- changed status to invalid
url check starts after the the number of continues cycle meant for failure.
Given is my monit config file for sample app.
check process sample with pidfile /U01/ash/sample-app/sample.pid
start program = "/bin/sh -c 'cd /U01/ash/sample-app && ./start.sh'" as uid 'ash' as gid 'ash' with timeout 220 seconds
stop program = "/bin/sh -c 'cd /U01/ash/sample-app && ./stop.sh'" with timeout 220 seconds
if failed url http://0.0.0.0:5100/health for 8 cycles then restart
my daemon is set to 30 (seconds)
Ideally once I do monit start sample. Monit should start monitoring the process as well as start performing health check.
And if the url fails for 8 continues cycles it should restart the application.
But its was observed that after it was started at 23:50 it stated Not Monitored - Start pending.
and in ths nexy cycle this was the output of monit status sample :
Process 'sample'
status OK
monitoring status Monitored
monitoring mode active
on reboot start
pid 2476
parent pid 1
uid 1005
effective uid 1005
gid 1006
uptime 0m
threads 1
children 0
cpu -
cpu total -
memory 1.9% [17.9 MB]
memory total 1.9% [17.9 MB]
security attribute -
filedescriptors 6 [0.6% of 1024 limit]
total filedescriptors 6
read bytes 0 B/s [3.2 MB total]
disk read bytes 0 B/s [10.2 MB total]
disk read operations 0.0 reads/s [807 reads total]
write bytes 0 B/s [51.1 kB total]
disk write bytes 0 B/s [8 kB total]
disk write operations 0.0 writes/s [20 writes total]
port response time -
data collected Sat, 11 Jul 2020 22:24:06
Sat Jul 11 22:24:14 IST 2020
This was the response after first cycle. As you can see it as not performed the url check beacuse “port response time is -“
This remains the same for the next seven cycle.
On the eighth cycle this was the response:
port response time 55.793 ms to 0.0.0.0:5100/health type TCP/IP protocol HTTP
data collected Sat, 11 Jul 2020 22:28:06
Sat Jul 11 22:28:08 IST 2020
This means it did its first url check after 8 cycles.
and post that it checks after every 30 seconds which is my daemon size.
- Serving Flask app "sample-app" (lazy loading)
- Environment: production
WARNING: Do not use the development server in a production environment.
Use a production WSGI server instead. - Debug mode: off
- Running on http://0.0.0.0:5100/ (Press CTRL+C to quit)

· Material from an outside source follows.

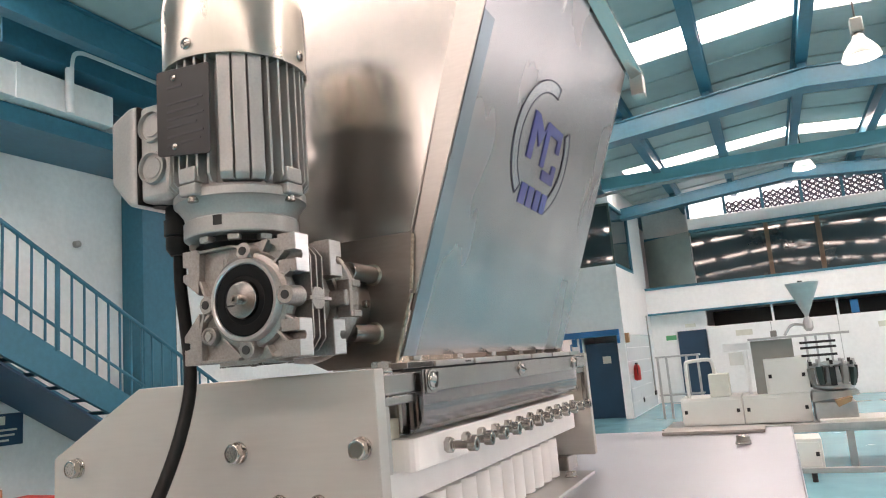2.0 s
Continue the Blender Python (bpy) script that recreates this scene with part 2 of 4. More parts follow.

127.0.0.1 - - [11/Jul/2020 22:28:06] "GET /health HTTP/1.1" 200 -
127.0.0.1 - - [11/Jul/2020 22:28:36] "GET /health HTTP/1.1" 200 -
127.0.0.1 - - [11/Jul/2020 22:29:07] "GET /health HTTP/1.1" 200 -
127.0.0.1 - - [11/Jul/2020 22:29:37] "GET /health HTTP/1.1" 200 -
As you can see here first check the application received was at 22:28:06 and post that every 30 sec.
Bug: Monit should start monitoring the url on start up directly and not after 8 cycles.
Enhancement: There should be a parameter for delay in starting the url health check. Because we have few application which starts properly after few seconds from where we want to start monitoring the service after few seconds the start script is completed.
like: check process with pid abc.pid delay 3 cycles
So that i start monitoring sample application after 3 cycles after monit start sample.
Comments (1)
-
repo owner - Log in to comment
Monit starts the url monitoring immediately, but the connection most probably times out. It doesn't mark the service as failure as it waits for 8 cycles and there is no response time as the connection didn't succeed.
The "0.0.0.0" address is invalid - use real address such as "127.0.0.1" in monit configuration.